Former President was ‘contemptuous and inexcusable’

By Poly Pantelides

THE INQUIRY panel into the near collapse of the economy is now awaiting a ruling from the attorney-general’s office on how to handle the walkout by former President Demetris Christofias yesterday.

Christofias was due to speak before a panel looking into the circumstances of the island’s economic collapse but walked out of the hearing because he was not allowed to read a 25-page statement that would have taken him 90 minutes.

“It was explained to [Christofias], as it was to previous witnesses, that the aim of his attendance was to be examined by the committee of inquiry and afterwards… he could submit the document and read it out…,” the inquiry said in an announcement they read out to the press after Christofias had stormed off.

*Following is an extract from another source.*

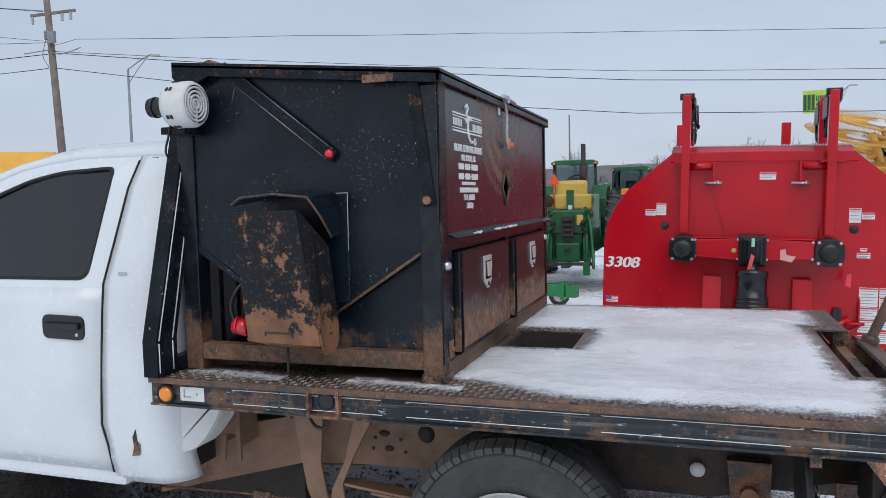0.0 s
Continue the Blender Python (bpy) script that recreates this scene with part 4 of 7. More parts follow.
RACK = thing("headache_rack", pose(-2.43, 1.0, 0.935), "black steel headache rack with white pinstripes behind the cab", "rack", world=True)
rack_side(0, 1)
rack_side(W, -1)
bm = B()
block(bm, -2.46, -2.41, 0.19, W - 0.19, 1.80, 1.86, 0.005)
block(bm, -2.46, -2.41, 0.06, W - 0.06, 0.935, 0.99, 0.005)
part("rack_bar", bm, m_rail, RACK)
bm = B()
for i in range(13):
    y = 0.3 + i * 0.115
    rod(bm, (-2.435, y, 0.98), (-2.435, y, 1.81), 0.008, seg=8)
part("rack_mesh", bm, m_rail, RACK)
bm = B()
slab(bm, [(0.08, 1.2), (0.125, 1.2), (0.3, 1.82), (0.27, 1.82)], "x", -2.44, -2.43)
part("rack_web", bm, m_rail, RACK)

# ---- cab ----
def sheet(bm, outer, holes, put, thick):
    """A pressed sheet with openings: outlines of (x, z), placed by put(x, z)."""
    def loop(pts):
        vs = [bm.verts.new((x, 0, z)) for x, z in pts]
        return vs, [bm.edges.new((vs[i], vs[(i + 1) % len(vs)])) for i in range(len(vs))]
    v, e = loop(outer)
    for h in holes:
        hv, he = loop(h)
        v, e = v + hv, e + he
    out = bmesh.ops.triangle_fill(bm, use_beauty=True, use_dissolve=False, edges=e, normal=(0, -1, 0))
    fs = [f for f in out["geom"] if isinstance(f, bmesh.types.BMFace)]
    for q in v:
        q.co = put(q.co.x, q.co.z)
    bmesh.ops.recalc_face_normals(bm, faces=fs)
    bmesh.ops.solidify(bm, geom=fs, thickness=thick)


def round_poly(pts, r, n=4):
    out = []
    for i, p in enumerate(pts):
        p, a, b = Vector(p), Vector(pts[i - 1]), Vector(pts[(i + 1) % len(pts)])
        d0, d1 = (a - p), (b - p)
        rr = min(r, d0.length * 0.45, d1.length * 0.45)
        s, e = p + d0.normalized() * rr, p + d1.normalized() * rr
        for k in range(n + 1):
            t = k / n
            out.append(tuple((1 - t) ** 2 * s + 2 * t * (1 - t) * p + t * t * e))
    return out


BELT = 1.235
lean = lambda z: 0.12 + max(0.0, z - BELT) * 0.30 + 0.25 * max(0.0, z - 1.66) ** 1.3 * 3
CABREAR = -2.53


def cab_side(s):
    yy = lambda y: y if s > 0 else W - y
    side = lambda x, z: Vector((x, yy(lean(z) + (0.02 if z < 0.55 else 0) + 0.0), z))
    seam = [(-2.78, 0.50), (-2.775, 0.62), (-2.80, 0.70), (-2.79, 0.90), (-2.77, 1.13), (-2.76, 1.25), (-2.735, 1.45), (-2.715, 1.62), (-2.70, 1.73)]
    low = [p for p in seam if p[1] <= 1.25]
    high = [p for p in seam if p[1] >= 1.25]
    # lower door skin, bowed by horizontal strips
    door = tagged(new("door"), "white truck door with tinted window")
    door.parent = TRUCK
    bow = [0.0, 0.008, 0.0, 0.0, -0.012, -0.016, -0.008, 0.0]
    zs = [0.50, 0.56, 0.62, 0.70, 0.84, 1.02, 1.16, BELT]
    def seam_x(z):
        for (x0, z0), (x1, z1) in zip(seam, seam[1:]):
            if z0 <= z <= z1:
                return x0 + (x1 - x0) * (z - z0) / (z1 - z0)
        return seam[-1][0]
    depth = lambda z: 0.12 + {0.50: 0.035, 0.56: 0.012, 0.62: 0.004, 0.70: 0.0, 0.84: -0.006, 1.02: -0.008, 1.16: -0.004, BELT: 0.0}[z]
    bm = B()
    rows = [[bm.verts.new((x, yy(depth(z)), z)) for x in [-4.05 + (seam_x(z) - 0.006 + 4.05) * k / 6 for k in range(7)]] for z in zs]
    for a, b in zip(rows, rows[1:]):
        for k in range(6):
            bm.faces.new((a[k], a[k + 1], b[k + 1], b[k])).smooth = True
    bmesh.ops.recalc_face_normals(bm, faces=bm.faces)
    if (bm.faces[:][0].normal.y > 0) == (s > 0):
        bmesh.ops.reverse_faces(bm, faces=bm.faces)
    bmesh.ops.solidify(bm, geom=bm.faces[:], thickness=0.03)
    part("door_panel", bm, m_white, door)
    # window frame above the belt
    win = round_poly([(-3.9, 1.265), (-2.845, 1.265), (-2.80, 1.712), (-3.08, 1.70), (-3.23, 1.67), (-3.39, 1.615), (-3.72, 1.47)], 0.05)
    outer = [(-4.05, BELT), (seam_x(BELT) - 0.006, BELT)] + [(x - 0.006, z) for x, z in high] + [(-2.705, 1.762), (-3.01, 1.762), (-3.17, 1.745), (-3.32, 1.715), (-3.49, 1.652), (-3.62, 1.585), (-3.9, 1.44), (-4.15, 1.27)]
    bm = B()
    sheet(bm, outer, [win], side, 0.025)
    part("window_frame", bm, m_white, door)
    bm = B()
    inner = round_poly([(-3.885, 1.275), (-2.855, 1.275), (-2.812, 1.702), (-3.08, 1.69), (-3.225, 1.661), (-3.385, 1.605), (-3.71, 1.462)], 0.045)
    sheet(bm, [(x * 1.0, z) for x, z in win], [inner], lambda x, z: side(x, z) + Vector((0, -0.003 * s, 0)), 0.02)
    part("window_seal", bm, m_gasket, door)
    bm = B()
    sheet(bm, inner, [], lambda x, z: side(x, z) + Vector((0, 0.008 * s, 0)), 0.004)
    pane = part("pane", bm, m_tint, door, "dark tinted side glass")
    pane.visible_shadow = False
    # handle
    bm = B()
    slab(bm, round_poly([(-3.06, 1.035), (-2.855, 1.03), (-2.855, 1.125), (-3.06, 1.13)], 0.03), "y", yy(0.114), yy(0.104), 0.003)
    bezel = part("handle_bezel", bm, m_black, door)
    bm = B()
    block(bm, -3.045, -2.87, *sorted((yy(0.108), yy(0.088))), 1.075, 1.10, 0.006)
    part("handle", bm, m_gloss, bezel, "black pull handle")
    bm = B()
    lathe(bm, [(0, 0.008), (0.003, 0.007), (0.004, 0)], (-2.89, yy(0.104), 1.052), (0, -s, 0), 12)
    part("lock", bm, m_chrome, bezel)
    # rear corner of the cab
    bm = B()
    zs2 = [0.46, 0.5, 0.56, 0.62, 0.70, 0.90, 1.13, 1.25, 1.45, 1.62, 1.73, 1.78]
    rows = []
    for z in zs2:
        y0 = lean(z) + (0.05 if z < 0.5 else 0.03 if z < 0.53 else 0.01 if z < 0.6 else 0)
        x0 = seam_x(max(0.5, min(1.73, z)))
        arc = [(x0, y0), (x0 + 0.04, y0), (-2.62, y0 + 0.003)] + [(-2.62 + 0.14 * math.sin(t), y0 + 0.14 - 0.137 * math.cos(t)) for t in [k * math.pi / 12 for k in range(1, 7)]]
        rows.append([bm.verts.new((x, yy(y), z)) for x, y in arc])
    for a, b in zip(rows, rows[1:]):
        for k in range(len(a) - 1):
            bm.faces.new((a[k], a[k + 1], b[k + 1], b[k])).smooth = True
    bmesh.ops.recalc_face_normals(bm, faces=bm.faces)
    if (bm.faces[:][0].normal.y > 0) == (s > 0):
        bmesh.ops.reverse_faces(bm, faces=bm.faces)
    bmesh.ops.solidify(bm, geom=bm.faces[:], thickness=0.02)
    part("cab_corner", bm, m_white, TRUCK)
    bm = B()
    block(bm, -2.70, -2.66, *sorted((yy(lean(1.29) - 0.0005), yy(lean(1.29) - 0.004))), 1.285, 1.297, 0.001)
    part("badge", bm, m_chrome, TRUCK, "small bright badge")
    if s > 0:
        bm = B()
        slab(bm, [(-2.665, 0.585), (-2.63, 0.59), (-2.625, 0.63), (-2.64, 0.645), (-2.645, 0.69), (-2.66, 0.66), (-2.655, 0.62)], "y", 0.1185, 0.1225)
        part("rust_spot", bm, m_rust, TRUCK, "rust-through patch")
    bm = B()
    pipe(bm, [(x - 0.004, yy(lean(z) + (0.03 if z < 0.53 else 0.008 if z < 0.6 else 0) - 0.001), z) for x, z in seam], 0.0045, 5)
    part("door_seal", bm, m_gasket, door)
    # sill and dark gap behind the seam
    bm = B()
    block(bm, -4.05, -2.74, *sorted((yy(0.16), yy(0.24))), 0.44, 0.51, 0.02)
    part("sill", bm, m_white, TRUCK)
    bm = B()
    block(bm, -2.86, -2.70, *sorted((yy(0.165), yy(0.2))), 0.5, 1.24)
    slab(bm, [(-2.83, 1.24), (-2.68, 1.24), (-2.62, 1.74), (-2.74, 1.74)], "y", yy(0.30), yy(0.34))
    part("door_jamb", bm, m_dark, TRUCK)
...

The panel said the former president’s refusal to testify violated his legal obligation to do so, an offence punishable by a fine of up to €2,000. But because only the courts can impose penalties, the committee said, it would not be pursuing this course of action.

However, the panel added, Christofias’ refusal to testify verbally before a committee of inquiry as instructed potentially constitutes “insubordination to a legal order,” an offence which falls under the penal code. As such, the panel said it would be referring the matter to the attorney-general.

The panel said Christofias’ behaviour was “inexcusable (and) contemptuous of institutions and the proper functioning of the law”.

Christofias left the building about two hours after his testimony was scheduled to start.

Speaking at a news conference soon afterwards, Christofias said he had not refused to answer questions, adding that it was the committee that refused to let him read his statement.

Surrounded by friends from opposition party AKEL who had followed him to the news conference at Journalists’ House, he said the truth might be a bitter pill to swallow for some.

“Even in courts, those accused of terrible crimes, have the right to submit and read their testimony,” Christofias said. “There was an effort to gag us, something I consider completely unacceptable.”

Committee chairman Giorgos Pikis said the former president’s behaviour was “inexcusable and contemptuous,” and that he was effectively asking for special treatment.

Earlier yesterday, Christofias said he did not have time to prepare as the committee had recently turned down his request to change the date of his appearance.

“The people with whom I’ve worked for five years have been away, sick.”

“I can’t get into the procedure of answers and questions. I am not an economist. I need time to prepare to answer the questions,” Christofias said.

The former president wanted the committee to give him their questions in writing so that he could respond the same way.

Most of the events the committee of inquiry is investigating took place under Christofias’ watch, who was at the helm between March 2008 and February 2013.

His administration reluctantly asked for an international bailout in June last year, after the island’s major banks asked for a state bailout.

The government was unable to support the lenders following years of steady deterioration of its finances from 2008 onwards.

A number of opposition party AKEL brass and deputies were also present at the hearing, with the heaviest attendance to date.

In his opening statements, Christofias complained to the committee for wedging him in before former Central Bank governor Athanasios Orphanides — who was the banking regulator during most of his administration — which he said violated a code of ethics.

He asked to read out the prepared statement to answer the “many lies and inaccuracies” stemming from “five or six” political parties and “most of the media.”

When Pikis told him he would have a chance to read out the statement at the end, as did everyone else who attended the hearings, Christofias said he would leave the proceedings.

“I am not just any witness,” he said. Pikis later said this was “in essence asking for special treatment” despite the fact that the country’s constitution states everyone is the same in the eyes of the law.

Pikis said they would not change their procedure, and told Christofias that failing to answer their questions was an offence.

Christofias accused the panel of drawing out witnesses by asking leading questions.

He said that up until now the proceedings have focused on delays in taking action, accusations that he had not done his job, that he was “guilty”.

Pikis said it was “completely insulting” for the inquiry to be told they were leading any previous witnesses. The inquiry has been trying to ascertain a series of events as per their mandate, Pikis said.

“I am not just any witness. I am in essence – I feel – the accused,” Christofias said.

Christofias had proposed to the panel to answer written questions before President Nicos Anastasiades testified next week, on Tuesday.

Just as Christofias refused to answer to questions verbally, the panel refused to submit their questions in writing. They said their hearings had an investigative character, necessitating on the spot questions and answers.

“I am ready to answer questions in writing,” Christofias said.

“No, that can’t be. You are a witness here,” Pikis said.

“You must testify according to your judgement as a witness. I must clarify that you must answer the questions given to you,” Pikis said, reiterating that Christofias had the right to remain silent.

“Do you know the questions I will give to you?” Pikis asked Christofias, exasperated at his declarations his written statement would address their queries.

“Do you know my text?” Christofias snapped back.

After going round in circles with Christofias saying he was not refusing to answer any questions as long as they were in writing, and the panel explaining that was not the procedure they followed in the hearings, Pikis called for a second break. Christofias eventually left the building and after hours the panel announced their decision to refer the matter to the attorney-general.

Government spokesman Christos Stylianides said the panel must be allowed to complete its work “without any interventions”. Most parties criticised Christofias’ statement, save for opposition AKEL.